The campus is located 10 km from the Madurai Airport, 8 km from the Madurai Railway station and 2 km from Thirupparankundram railway station and is well connected by buses with all parts of state.

==Academic programs==

The institution offers 9 undergraduate programmes in engineering and technology, 2 programmes in architecture and design, 1 integrated programme, 6 postgraduate programmes, and research programmes leading to M.S. (By Research) and Ph.D degrees in both full-time and part-time modes, covering the fields of engineering, technology, planning, and computer applications.

== Rankings ==

Over the past five years, TCE has been ranked as follows in the National Institutional Ranking Framework (NIRF) engineering category:

| Year | Rank (Engineering) | Ref. |
|---|---|---|
| 2024 | 101–150 |  |
| 2023 | 101–150 |  |
| 2022 | 85 |  |
| 2021 | 71 |  |
| 2020 | 64 |  |

TCE also appears in international rankings.
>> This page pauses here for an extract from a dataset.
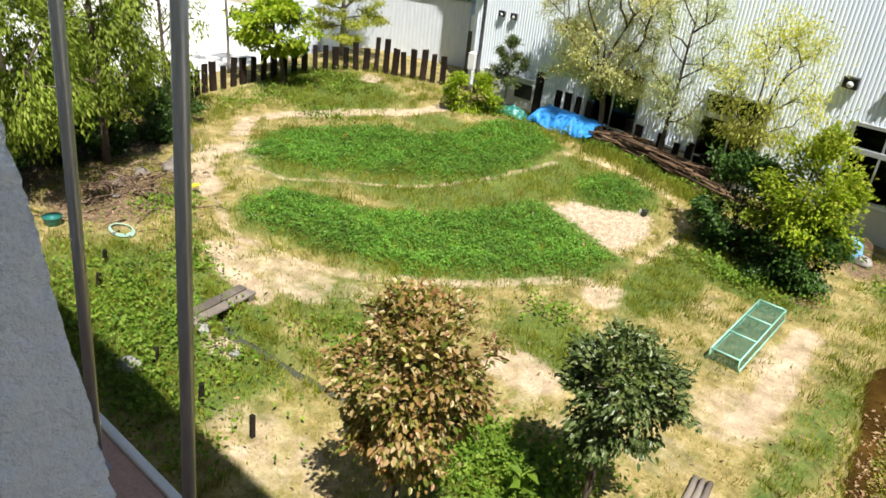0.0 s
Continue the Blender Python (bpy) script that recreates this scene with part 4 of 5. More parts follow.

In the Times Higher Education (THE) World University Rankings 2025, it is placed in the 1501+ global band overall, and in the Engineering subject table it is in the 1251+ band.

==Notable alumni==

- Padma Bhushan A. Sivathanu Pillai, Honorary Distinguished Professor at ISRO
- Padma Shri Nagarajan Vedachalam, Scientist
- Padma Shri Vasudevan Gnana Gandhi, Scientist
- Karthik Subbaraj, Kollywood director
- Padma Bhushan Nambi Narayanan, Scientist. The Indian film Rocketry: The Nambi Effect was based on his life.